"The unexpurgated version of the death of Captain Cook, presenting a more realistic version than the familiar heroic scene, has been rediscovered more than 220 years after the deaths of both the explorer and the artist.
Cook died on a beach in Hawaii on February 14 1779, stabbed in the neck by an islander, in a skirmish which destroyed the previously excellent and profitable relations between the Hawaiians and the British sailors.
A painting of the scene by John Webber, the official voyage artist, and innumerable engravings of it fixed it in legend: it shows Cook with his back to the mob, nobly signalling to his ships to cease firing on men armed only with spears and a few clubs.

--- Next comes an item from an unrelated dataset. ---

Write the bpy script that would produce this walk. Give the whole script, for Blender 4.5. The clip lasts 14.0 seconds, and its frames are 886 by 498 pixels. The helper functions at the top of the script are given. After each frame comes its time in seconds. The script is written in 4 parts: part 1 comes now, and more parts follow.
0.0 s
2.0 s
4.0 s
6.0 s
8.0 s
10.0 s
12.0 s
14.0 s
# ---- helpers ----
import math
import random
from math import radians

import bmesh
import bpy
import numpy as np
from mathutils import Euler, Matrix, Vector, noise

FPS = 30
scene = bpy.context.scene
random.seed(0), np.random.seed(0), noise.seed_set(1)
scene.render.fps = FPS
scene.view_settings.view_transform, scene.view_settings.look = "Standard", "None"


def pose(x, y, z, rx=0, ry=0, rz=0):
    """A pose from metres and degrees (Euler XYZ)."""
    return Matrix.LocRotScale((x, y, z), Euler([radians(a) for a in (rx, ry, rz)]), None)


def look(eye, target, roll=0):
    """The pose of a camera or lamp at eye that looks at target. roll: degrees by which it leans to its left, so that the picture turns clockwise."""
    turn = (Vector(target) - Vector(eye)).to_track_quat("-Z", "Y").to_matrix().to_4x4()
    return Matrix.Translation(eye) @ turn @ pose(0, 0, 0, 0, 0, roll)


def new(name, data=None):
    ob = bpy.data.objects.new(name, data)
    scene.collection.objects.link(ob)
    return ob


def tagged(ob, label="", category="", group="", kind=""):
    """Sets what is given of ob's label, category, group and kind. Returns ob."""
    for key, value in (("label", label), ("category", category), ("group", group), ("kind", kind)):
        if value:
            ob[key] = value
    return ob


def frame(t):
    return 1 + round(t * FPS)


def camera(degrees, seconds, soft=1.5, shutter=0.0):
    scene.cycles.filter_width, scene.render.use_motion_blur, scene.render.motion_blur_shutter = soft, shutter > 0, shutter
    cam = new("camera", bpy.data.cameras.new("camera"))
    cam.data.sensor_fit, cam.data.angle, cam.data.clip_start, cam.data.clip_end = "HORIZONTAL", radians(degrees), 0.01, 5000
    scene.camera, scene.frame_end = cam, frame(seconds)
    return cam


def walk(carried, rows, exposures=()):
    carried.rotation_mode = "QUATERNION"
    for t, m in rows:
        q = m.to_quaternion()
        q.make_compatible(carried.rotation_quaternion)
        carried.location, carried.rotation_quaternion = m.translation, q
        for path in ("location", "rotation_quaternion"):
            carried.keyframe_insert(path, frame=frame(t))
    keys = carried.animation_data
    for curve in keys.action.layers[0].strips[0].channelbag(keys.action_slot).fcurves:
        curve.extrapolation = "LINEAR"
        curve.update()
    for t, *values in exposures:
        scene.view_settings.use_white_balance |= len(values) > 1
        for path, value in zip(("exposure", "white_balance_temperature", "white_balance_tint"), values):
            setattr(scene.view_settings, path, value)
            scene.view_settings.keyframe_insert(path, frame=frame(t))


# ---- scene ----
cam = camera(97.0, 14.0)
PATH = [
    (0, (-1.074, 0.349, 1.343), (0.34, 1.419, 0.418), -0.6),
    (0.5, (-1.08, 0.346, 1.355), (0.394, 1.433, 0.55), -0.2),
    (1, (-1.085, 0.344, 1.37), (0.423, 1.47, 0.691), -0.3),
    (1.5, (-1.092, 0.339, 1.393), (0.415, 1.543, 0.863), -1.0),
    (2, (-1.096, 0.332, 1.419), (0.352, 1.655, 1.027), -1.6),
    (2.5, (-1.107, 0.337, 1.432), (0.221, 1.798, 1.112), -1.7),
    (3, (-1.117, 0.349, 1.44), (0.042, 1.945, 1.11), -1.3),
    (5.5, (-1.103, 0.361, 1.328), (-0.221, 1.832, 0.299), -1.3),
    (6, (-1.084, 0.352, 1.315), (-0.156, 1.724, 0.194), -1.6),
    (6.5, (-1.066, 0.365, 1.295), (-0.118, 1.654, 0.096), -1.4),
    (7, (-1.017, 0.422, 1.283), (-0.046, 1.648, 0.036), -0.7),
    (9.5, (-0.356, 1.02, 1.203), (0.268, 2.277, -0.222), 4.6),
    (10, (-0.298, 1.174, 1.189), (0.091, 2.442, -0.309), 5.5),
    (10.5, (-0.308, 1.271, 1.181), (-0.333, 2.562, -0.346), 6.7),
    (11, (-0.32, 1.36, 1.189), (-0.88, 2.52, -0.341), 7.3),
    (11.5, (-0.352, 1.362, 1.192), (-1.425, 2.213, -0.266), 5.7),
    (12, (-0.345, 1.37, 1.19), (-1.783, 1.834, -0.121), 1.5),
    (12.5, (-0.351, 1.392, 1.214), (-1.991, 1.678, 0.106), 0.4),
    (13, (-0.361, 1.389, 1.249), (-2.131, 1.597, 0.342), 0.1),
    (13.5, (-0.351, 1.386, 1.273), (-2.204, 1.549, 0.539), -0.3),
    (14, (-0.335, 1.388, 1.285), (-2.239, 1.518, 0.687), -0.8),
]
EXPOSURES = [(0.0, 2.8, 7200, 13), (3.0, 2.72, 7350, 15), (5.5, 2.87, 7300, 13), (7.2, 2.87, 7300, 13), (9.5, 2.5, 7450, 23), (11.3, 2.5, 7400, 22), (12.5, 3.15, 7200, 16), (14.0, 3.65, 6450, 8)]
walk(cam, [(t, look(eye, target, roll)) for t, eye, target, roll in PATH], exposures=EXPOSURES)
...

However John Clevely's version, based on first-hand accounts and sketches by his brother, a ship's carpenter with the voyage, shows Cook fighting desperately for his life, in the last minute of his life, his shot gone, about to club an islander with the butt of his rifle. Most of the islanders have heavy clubs, and others have picked up rocks. One is about to smash the skull of a fallen sailor and the bodies of several islanders are heaped at the water's edge.
The painting, and three other watercolours also on display, was made in about 1784, but by the time it was engraved and published, only a few years later, the artist was dead and the engraving was altered to match the official version of the story.
"The image of Cook signalling his ships to hold their fire made him a classic humane and heroic figure of the age of enlightenment," said Nicholas Lambourn, an art historian, at Christie's yesterday, where the painting went on public display for the first time.